Work-flow is a highly dynamic process. A well-designed organizational structure will ensure that work is performed efficiently and produces a high quality product or service. Chapter 2 discusses the various aspects of organizational design and structure, as well as the flow of work within the structure to accomplish an organization's goals and objectives. The term organizational structure refers to relationships among people and groups in an organization. Work-flow refers to the way that work is organized within the structure to meet production or service goals. Work-flow can be viewed from three different perspectives within the organizational structure: the entire organization, work groups, and individual employees. When business conditions or organizational strategy and objectives change, often the design and structure of the organization will also undergo change in order to adapt, and each of the three elements may be affected. Job analysis is a tool used by organizations to document and describe job content and to measure how much and what types of work are necessary to achieve organizational objectives. Contingent workers and alternative work schedules as a means to create a flexible workforce are also explored in this chapter. Finally, Human Resource Information Systems (HRIS) applications are discussed, and the management of security and privacy issues is explored.

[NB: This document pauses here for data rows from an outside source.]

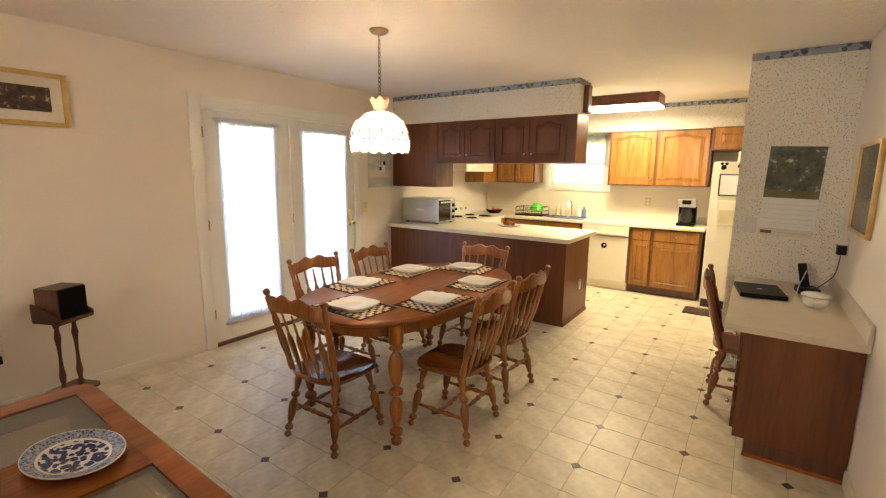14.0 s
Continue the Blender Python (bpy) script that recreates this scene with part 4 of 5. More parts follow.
# ---- leaf bowl ----
bm = bmesh.new()
n, rings = 66, []
for k, (r, z) in enumerate(((0.0, 0.012), (0.05, 0.010), (0.10, 0.022), (0.15, 0.05), (0.19, 0.088))):
    ring = []
    for i in range(n):
        a = 2 * math.pi * i / n
        tooth = 1 + (0.30 * (1 - (i % 6) / 3 if i % 6 < 3 else (i % 6) / 3 - 1) + 0.10 * math.cos(2 * a)) * (k / 4) ** 2
        ring.append(bm.verts.new((r * tooth * 0.82 * math.cos(a), r * tooth * 1.05 * math.sin(a), z + 0.012 * (k / 4) ** 2 * math.cos(5 * a))))
    rings.append(ring)
for p, q in zip(rings, rings[1:]):
    for i in range(n):
        bm.faces.new((p[i], p[(i + 1) % n], q[(i + 1) % n], q[i]))
bmesh.ops.remove_doubles(bm, verts=bm.verts[:], dist=1e-5)
geo = bmesh.ops.duplicate(bm, geom=bm.faces[:])["geom"]
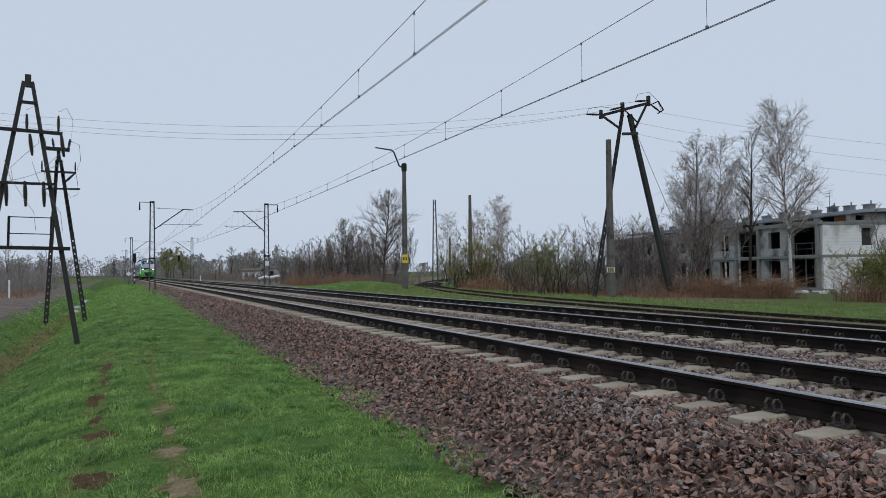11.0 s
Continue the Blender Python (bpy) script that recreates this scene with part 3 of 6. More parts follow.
def junction_frame():
    """The frame across the railway, beside a stout pole."""
    g = -0.5
    base = thing("power_pole", (22.1, 29.2, g), "dark A-frame concrete power pole with slanting steel crossarm", "power pole", "power line frames")
    o = lambda x, y, z: (x - 22.1, y - 29.2, z - g)
    for foot, head, slots in (((20.62, 29.8, -0.9), (21.98, 29.0, 8.5), True), ((24.85, 29.0, -0.9), (22.28, 28.85, 8.4), False)):
        bm = bmesh.new()
        slotted_leg(bm, o(*foot), o(*head), 0.23 if not slots else 0.18, slots)
        part("leg", bm, M_DARKPOLE, base)
    bm = bmesh.new()
    beam(bm, o(21.8, 28.8, 7.42), o(22.55, 28.6, 7.44), 0.12, 0.12)
    part("brace", bm, M_DARKPOLE, base)
    for a, b, w in (((20.98, 29.35, 8.35), (23.15, 28.45, 8.95), 0.12), ((21.05, 29.3, 8.32), (21.75, 29.0, 7.75), 0.09), ((23.05, 28.5, 8.9), (22.5, 28.7, 7.75), 0.1), ((20.98, 29.35, 8.2), (20.98, 29.35, 8.62), 0.13), ((21.95, 28.95, 8.5), (21.95, 28.95, 8.98), 0.14), ((23.1, 28.45, 8.8), (23.1, 28.45, 9.28), 0.14)):
        bm = bmesh.new()
        beam(bm, o(*a), o(*b), w, w)
        part("crossarm", bm, M_DARKSTEEL, base)
    for a, b in (((20.9, 29.3, 8.38), (20.05, 29.2, 8.32)), ((21.9, 29.0, 8.75), (21.2, 28.95, 8.55)), ((23.0, 28.5, 9.05), (22.3, 28.45, 8.95)), ((23.2, 28.45, 8.9), (23.75, 28.4, 8.55)), ((22.0, 28.8, 8.55), (22.7, 28.75, 8.0)), ((21.1, 29.2, 8.2), (21.8, 29.1, 7.8))):
        string_insulator(base, o(*a), o(*b), 0.08)
    for pts in ([(20.05, 29.2, 8.32), (20.2, 29.2, 8.6), (20.9, 29.25, 8.75), (21.6, 29.1, 8.7)], [(22.3, 28.45, 8.95), (22.45, 28.4, 9.3), (23.1, 28.4, 9.45), (23.6, 28.4, 9.1), (23.85, 28.4, 8.5)]):
        bm = bmesh.new()
        tube(bm, [o(*p) for p in pts], 0.010, 5)
        part("jumper_wire", bm, M_DARKSTEEL, base)
    bm = bmesh.new()
    beam(bm, o(23.2, 28.5, 8.85), o(23.65, 28.4, 9.05), 0.05, 0.05)
    beam(bm, o(23.65, 28.4, 9.05), o(23.95, 28.4, 8.65), 0.05, 0.05)
    beam(bm, o(23.95, 28.4, 8.65), o(23.6, 28.4, 8.45), 0.05, 0.05)
    part("arcing_horn", bm, M_DARKSTEEL, base)


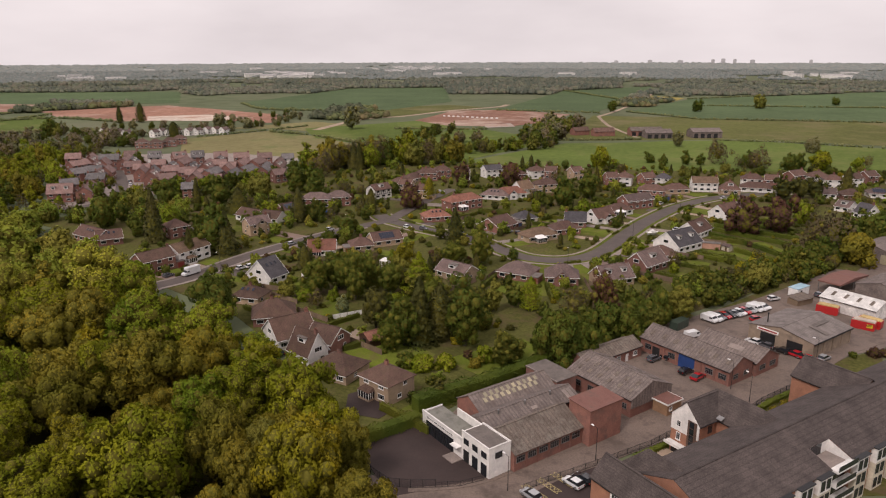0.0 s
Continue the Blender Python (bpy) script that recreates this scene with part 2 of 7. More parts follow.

Chapter 3 examines the aspects of HR law and regulations. The goal is to identify and discuss the laws themselves and how best to comply with them and do what is best for the organization. This chapter unveils why understanding the legal environment is important and the context in which HR regulation occurs. The chapter further explores the challenges to legal compliance. It ends with ways for the effective manager to avoid the pitfalls in the EEO legal environment.
One of the greatest challenges facing organizations today is managing workforce diversity in a way that both respects the employees' unique attitudes and promotes a shared sense of corporate identity. Chapter 4 explores the issues that are intrinsic to diversity management. In the United States, as abroad, the design and implementation of HR programs cannot ignore the diverse nature of the workforce. Thus, by the end of this chapter, you should have a better grasp of diversity issues and how to handle them successfully.